Ai giovani shebab era stato detto di combattere per il rafforzamento della sharia, ma Godane e le sue milizie non rispettano la legge coranica e non vogliono essere giudicati per questo.
Uccidono deliberatamente i musulmani somali, nei mercati, nelle moschee e per la strada. Uccidono religiosi musulmani ed esponenti di spicco della società che non sono d’accordo con loro. Uccidono persino la gente che sta pregando nelle moschee.
La jihad, la guerra santa, è qualcosa che viene chiesta ai musulmani uniti. Godane ritiene invece che la jihad sia qualcosa che appartiene a lui soltanto e in virtù di questo assioma ordina di uccidere, mutilare, sequestrare e umiliare in nome della religione, costringendo gli altri a fuggire.
I suoi uomini non hanno alcun riguardo per la gente in difficoltà, gli sfollati che fanno morire di fame impedendogli di accedere al cibo e alla generosa assistenza offerta da musulmani e non musulmani.
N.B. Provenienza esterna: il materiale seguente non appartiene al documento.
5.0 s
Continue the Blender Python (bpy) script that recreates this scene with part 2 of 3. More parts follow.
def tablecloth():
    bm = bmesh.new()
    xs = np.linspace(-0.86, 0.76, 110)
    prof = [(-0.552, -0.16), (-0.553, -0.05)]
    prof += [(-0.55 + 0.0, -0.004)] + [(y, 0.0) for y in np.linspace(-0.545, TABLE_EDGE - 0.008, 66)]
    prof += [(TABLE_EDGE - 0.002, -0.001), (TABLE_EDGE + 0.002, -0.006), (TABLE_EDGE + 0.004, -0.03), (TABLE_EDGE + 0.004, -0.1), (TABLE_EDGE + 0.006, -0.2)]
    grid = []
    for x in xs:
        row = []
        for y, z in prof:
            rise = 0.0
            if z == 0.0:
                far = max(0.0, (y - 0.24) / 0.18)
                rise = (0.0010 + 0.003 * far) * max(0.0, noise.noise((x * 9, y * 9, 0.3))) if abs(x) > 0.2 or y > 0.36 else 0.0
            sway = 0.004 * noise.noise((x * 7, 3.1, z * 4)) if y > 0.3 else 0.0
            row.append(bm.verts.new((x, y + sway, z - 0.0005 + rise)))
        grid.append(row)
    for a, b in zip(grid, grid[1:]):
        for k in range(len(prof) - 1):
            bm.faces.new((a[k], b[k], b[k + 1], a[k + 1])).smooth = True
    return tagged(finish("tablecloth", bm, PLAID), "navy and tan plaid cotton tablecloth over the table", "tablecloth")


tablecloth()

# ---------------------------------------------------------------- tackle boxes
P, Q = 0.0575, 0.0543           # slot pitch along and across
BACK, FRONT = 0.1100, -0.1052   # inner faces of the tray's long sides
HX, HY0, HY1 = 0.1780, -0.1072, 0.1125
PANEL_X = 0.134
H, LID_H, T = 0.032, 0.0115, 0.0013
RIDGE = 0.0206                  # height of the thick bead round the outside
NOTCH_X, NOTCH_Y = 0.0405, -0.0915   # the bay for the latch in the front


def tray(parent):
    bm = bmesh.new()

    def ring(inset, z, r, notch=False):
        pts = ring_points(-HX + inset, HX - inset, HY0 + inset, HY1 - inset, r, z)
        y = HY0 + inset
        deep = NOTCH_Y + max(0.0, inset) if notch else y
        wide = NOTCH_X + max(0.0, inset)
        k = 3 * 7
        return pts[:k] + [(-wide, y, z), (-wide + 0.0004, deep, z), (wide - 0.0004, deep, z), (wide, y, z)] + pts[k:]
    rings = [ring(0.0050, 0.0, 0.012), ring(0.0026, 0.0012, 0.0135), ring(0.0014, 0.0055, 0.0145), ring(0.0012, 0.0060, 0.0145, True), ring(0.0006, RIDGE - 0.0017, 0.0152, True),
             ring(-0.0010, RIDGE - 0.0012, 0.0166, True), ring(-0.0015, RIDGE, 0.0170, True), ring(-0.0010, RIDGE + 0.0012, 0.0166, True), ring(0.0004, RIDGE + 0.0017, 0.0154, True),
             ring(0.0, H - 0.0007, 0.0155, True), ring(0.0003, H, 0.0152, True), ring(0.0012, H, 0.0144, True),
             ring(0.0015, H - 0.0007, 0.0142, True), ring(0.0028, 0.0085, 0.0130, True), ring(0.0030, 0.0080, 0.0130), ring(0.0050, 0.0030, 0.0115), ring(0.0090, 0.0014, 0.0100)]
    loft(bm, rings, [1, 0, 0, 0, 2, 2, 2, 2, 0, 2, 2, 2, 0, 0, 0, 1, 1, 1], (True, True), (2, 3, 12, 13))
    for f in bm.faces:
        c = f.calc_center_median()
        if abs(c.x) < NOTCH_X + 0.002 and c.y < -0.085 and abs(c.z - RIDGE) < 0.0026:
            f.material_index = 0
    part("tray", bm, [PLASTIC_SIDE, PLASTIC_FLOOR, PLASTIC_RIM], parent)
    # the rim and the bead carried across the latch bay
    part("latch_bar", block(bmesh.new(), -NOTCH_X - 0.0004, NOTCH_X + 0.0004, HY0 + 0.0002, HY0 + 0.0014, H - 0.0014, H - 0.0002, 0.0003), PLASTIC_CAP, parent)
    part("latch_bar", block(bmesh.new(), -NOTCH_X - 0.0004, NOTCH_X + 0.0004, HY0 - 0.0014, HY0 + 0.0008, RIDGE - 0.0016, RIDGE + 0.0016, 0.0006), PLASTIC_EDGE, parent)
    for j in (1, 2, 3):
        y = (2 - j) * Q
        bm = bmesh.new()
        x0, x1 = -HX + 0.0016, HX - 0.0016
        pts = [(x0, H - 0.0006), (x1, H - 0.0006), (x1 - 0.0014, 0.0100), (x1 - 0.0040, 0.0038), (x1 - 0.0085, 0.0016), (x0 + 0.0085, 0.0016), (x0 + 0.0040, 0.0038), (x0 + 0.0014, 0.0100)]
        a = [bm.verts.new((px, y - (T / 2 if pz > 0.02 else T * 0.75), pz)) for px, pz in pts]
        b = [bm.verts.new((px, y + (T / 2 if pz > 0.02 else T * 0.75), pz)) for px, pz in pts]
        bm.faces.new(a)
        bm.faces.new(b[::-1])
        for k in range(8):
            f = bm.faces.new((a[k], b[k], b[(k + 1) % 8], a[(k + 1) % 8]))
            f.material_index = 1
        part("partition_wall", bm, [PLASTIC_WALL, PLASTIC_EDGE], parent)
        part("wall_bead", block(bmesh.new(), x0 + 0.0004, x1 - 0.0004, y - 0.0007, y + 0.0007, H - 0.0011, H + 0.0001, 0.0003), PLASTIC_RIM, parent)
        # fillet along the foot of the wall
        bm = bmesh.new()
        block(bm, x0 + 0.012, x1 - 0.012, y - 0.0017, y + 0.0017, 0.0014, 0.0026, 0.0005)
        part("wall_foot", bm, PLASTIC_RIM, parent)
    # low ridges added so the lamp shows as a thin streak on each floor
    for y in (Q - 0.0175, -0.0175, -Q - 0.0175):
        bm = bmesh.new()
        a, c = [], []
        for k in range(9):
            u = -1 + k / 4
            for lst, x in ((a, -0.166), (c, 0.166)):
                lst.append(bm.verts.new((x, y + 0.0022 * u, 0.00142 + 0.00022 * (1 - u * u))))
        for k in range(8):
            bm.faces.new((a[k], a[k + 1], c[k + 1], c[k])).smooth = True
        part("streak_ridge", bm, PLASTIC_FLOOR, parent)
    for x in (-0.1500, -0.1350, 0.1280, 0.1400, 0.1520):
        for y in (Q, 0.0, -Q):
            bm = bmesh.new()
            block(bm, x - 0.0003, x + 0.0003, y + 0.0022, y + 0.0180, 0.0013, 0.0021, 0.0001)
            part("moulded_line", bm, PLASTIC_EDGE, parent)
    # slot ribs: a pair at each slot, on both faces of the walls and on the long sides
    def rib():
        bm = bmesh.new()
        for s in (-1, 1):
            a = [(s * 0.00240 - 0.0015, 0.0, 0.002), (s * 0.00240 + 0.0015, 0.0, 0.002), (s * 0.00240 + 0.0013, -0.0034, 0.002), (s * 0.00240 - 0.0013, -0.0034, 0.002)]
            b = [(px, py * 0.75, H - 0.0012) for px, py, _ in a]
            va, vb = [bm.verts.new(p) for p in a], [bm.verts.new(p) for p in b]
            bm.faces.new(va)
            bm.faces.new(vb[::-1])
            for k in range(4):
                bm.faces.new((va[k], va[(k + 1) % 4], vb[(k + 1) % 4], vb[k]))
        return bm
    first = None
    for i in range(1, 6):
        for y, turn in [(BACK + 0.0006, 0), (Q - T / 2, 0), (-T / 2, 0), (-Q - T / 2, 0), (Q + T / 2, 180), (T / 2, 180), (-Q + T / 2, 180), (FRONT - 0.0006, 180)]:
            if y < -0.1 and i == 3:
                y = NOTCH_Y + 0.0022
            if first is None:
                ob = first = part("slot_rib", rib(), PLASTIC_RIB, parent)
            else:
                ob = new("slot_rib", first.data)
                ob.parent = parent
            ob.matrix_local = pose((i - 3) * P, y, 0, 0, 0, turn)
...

Vorrei inoltre dire a coloro che militano negli shebab, che abbandonando la loro dottrina non si commette peccato di apostasia. Coloro che criticano le loro azioni e le loro tattiche non è vero che siano contro la sharia e contro la religione. L’Islam è una religione compassionevole. La compassione verso tutti.
I musulmani possono avere diverse opinioni, ma Allah, misericordiosamente, chiede loro di ispirarsi al Corano e risolvere le loro differenze senza violenza. Godane e le sue milizie non vogliono. Per questo credo che stiano difendendo interessi stranieri.
In conclusione, vorrei comunicare che a partire da oggi ho scelto di continuare la mia missione religiosa e politica ricorrendo a mezzi pacifici e di comprensione, rifiutando la violenza e la forza. Ho già definito alcune questioni con le autorità federali, che ringrazio per avermi accolto con cordialità”.